Directed by Chris Moukarbel (Banksy Does New York) and co-produced by Gaga herself, Gaga: Five Foot Two is clearly meant to be a deconstruction, a revealing of the human side of a larger-than-life pop-culture character who is intensely loved by her fans (dubbed “Little Monsters”), heralded by critics, and utterly confounding to those who don’t get her outrageous persona(s). Gaga spends much of the documentary engaged in relatively mundane activities, many of which revolve around the recording, promotion, and release of her 2016 album Joanne, which was both her most personal work and a decided change in terms of her musical direction (and hence a potential danger to her long-running popularity). Stripped of her attention-grabbing postmodern costumes and diva pretenses, Gaga comes down to earth and is rendered endearingly human (when she goes to Walmart late one night to buy copies of her just released album, neither the salesman in the music department nor the manager recognize her). The doc is notable devoid of performance footage outside of rehearsals, some bits of her playing on a rooftop in New York the night her album dropped, and her playing a beautifully stripped down piano-ballad version of “Bad Romance” at Tony Bennett’s 90th birthday party). Don’t expect to see extensive concert footage, which is often the bread-and-butter of documentaries about pop stars (Justin Bieber, One Direction, Katy Perry, to name a few of the more recent), because it ain’t here.

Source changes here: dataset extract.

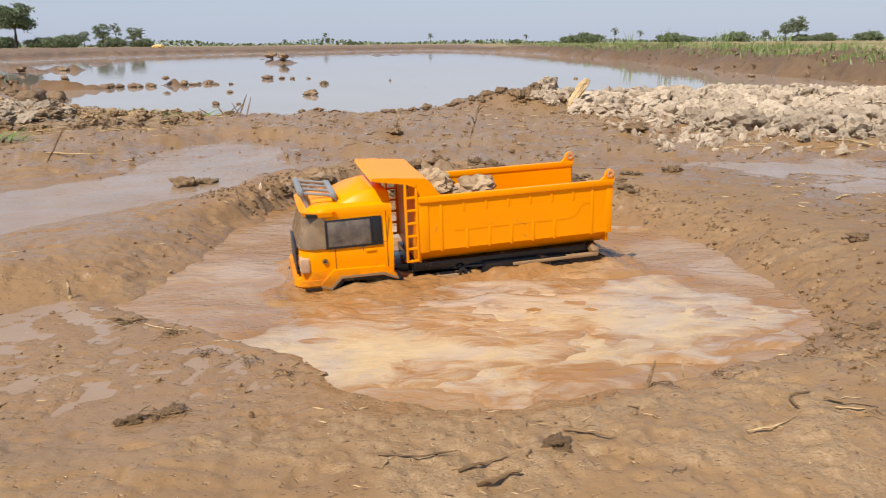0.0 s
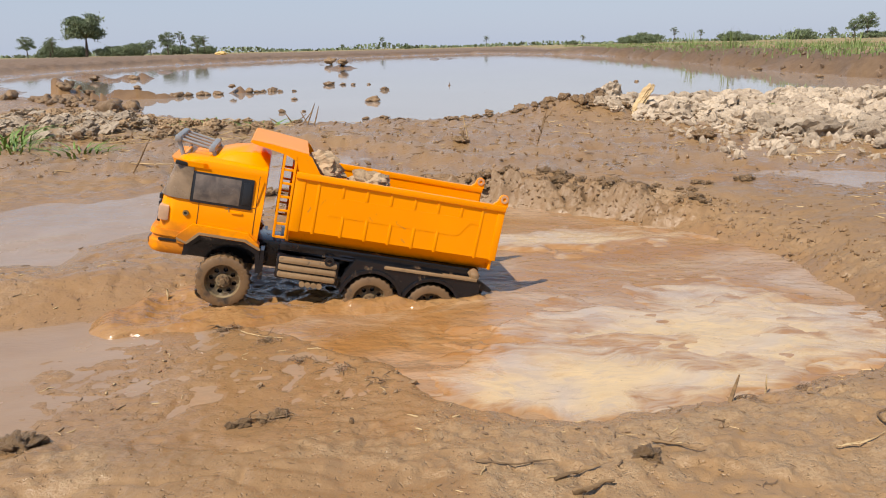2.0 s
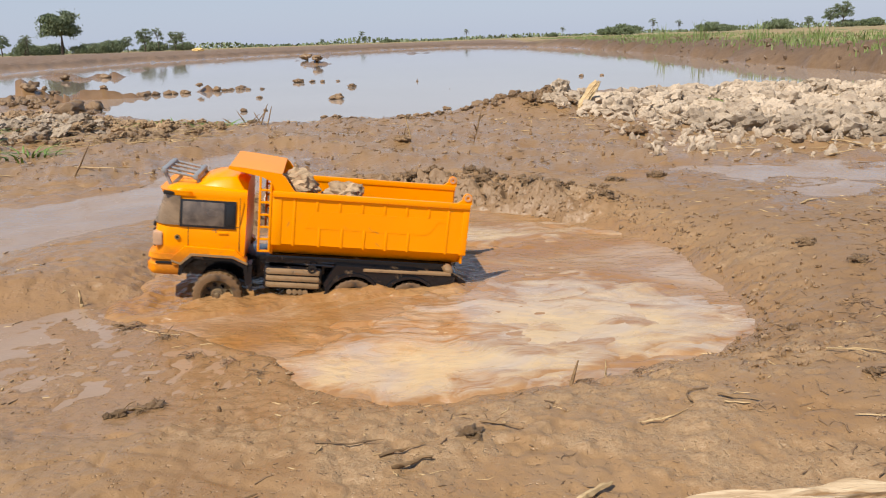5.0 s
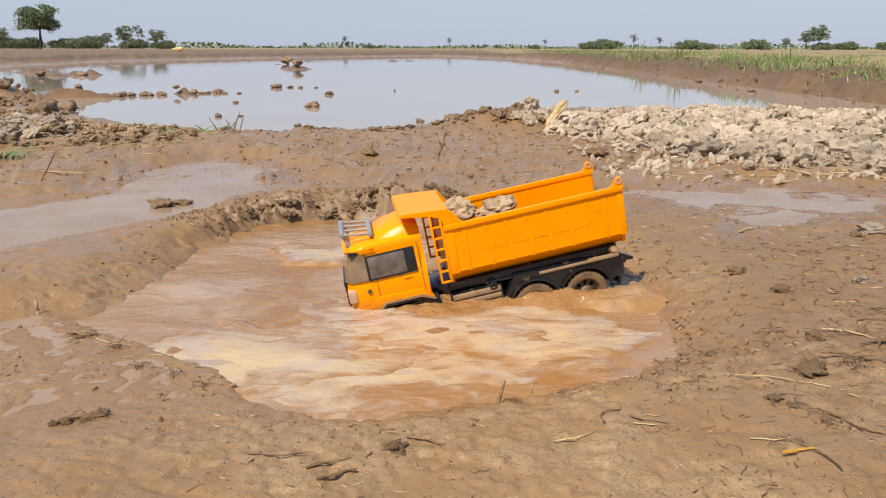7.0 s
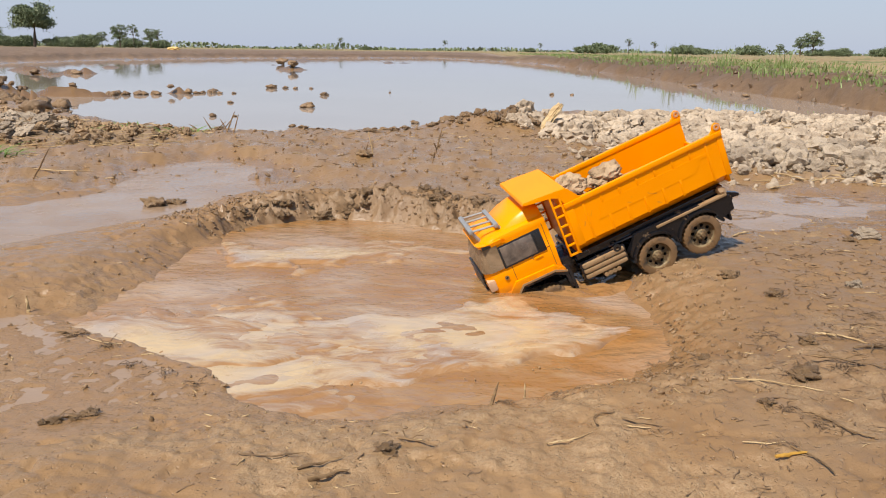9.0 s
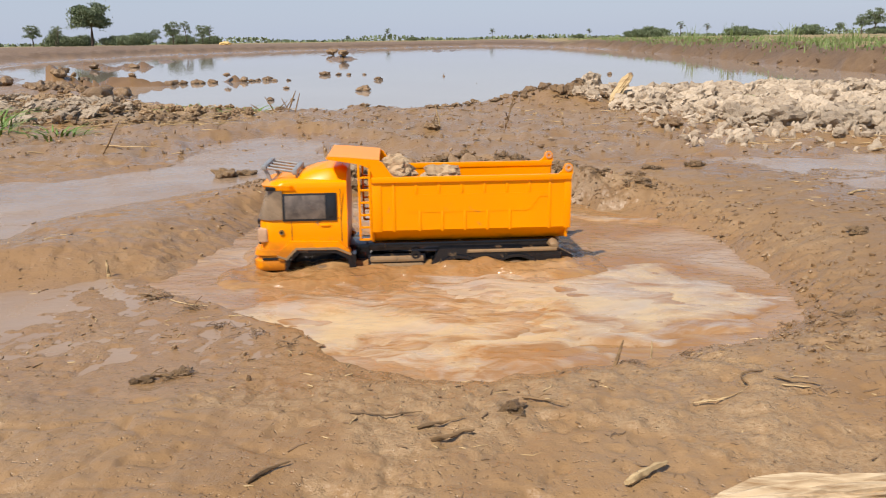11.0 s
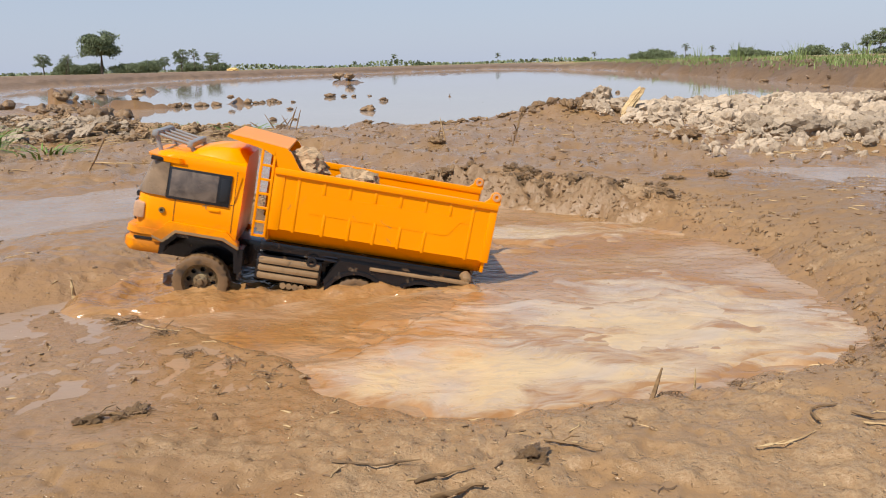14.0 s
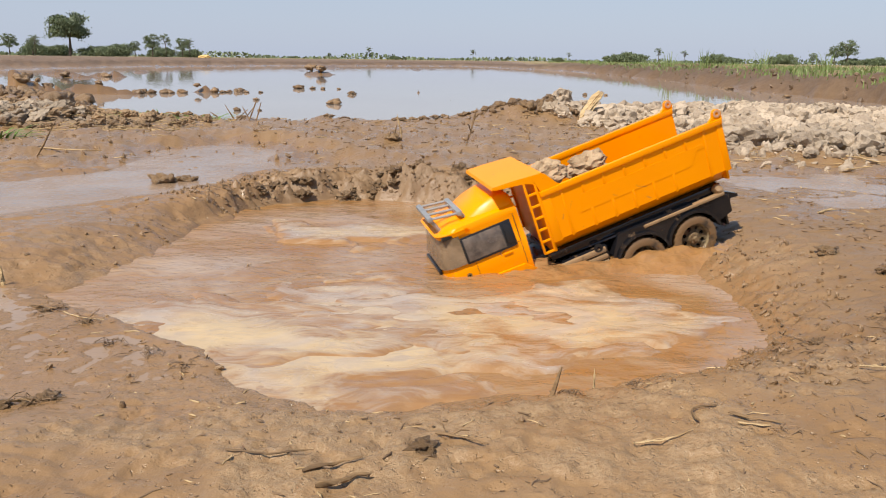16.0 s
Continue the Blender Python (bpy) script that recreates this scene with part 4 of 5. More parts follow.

In this regard, the film can be usefully compared to Madonna: Truth or Dare (1991), which chronicled the Material Girl’s Blonde Ambition tour at the height of her stardom. Gaga has often been compared to Madonna, something she herself notes several times, but the two documentaries couldn’t be any different. Truth or Dare, which was directed by Alek Keshishian, a music video director who had worked with Bobby Brown and Elton John, was heavily invested in documenting the tour itself, with much of the running time given over to bold color footage of Madonna performing her hits around the world that is interspersed with black-and-white behind-the-scenes footage. Gaga: Five Foot Two, on the other hand, is more directly engaged in Gaga’s off-stage/off-screen life, which is reflected in the title’s humanizing of her typically garish media presence by reminding us of her diminutive physical status.
Director Chris Moukarbel is first and foremost a documentary filmmaker; in addition to his Emmy-nominated Banksy documentary, he directed Me at the Zoo (2012), a chronicle of the rise of YouTube, and created the HBO series Sex on //. His work here has a genuine sense of intimacy, as Gaga allows his camera into various realms that emphasize her vulnerability, her flaws, and her weaknesses, which only serve to empower her as a pop star by reinforcing her underlying humanity. The documentary isn’t perfect, particularly in the way it refuses to supply much in the way of context regarding events for those of us who are not dedicated Gaga followers, although to have done so would risk making it seem more informational than dramatic. In the end, the film works because it conveys how, beneath all the make-up and wigs and bizarre fashions is an artist whose voice, while having commanded millions of dollars in album and ticket sales over the past decade, is only beginning to be heard.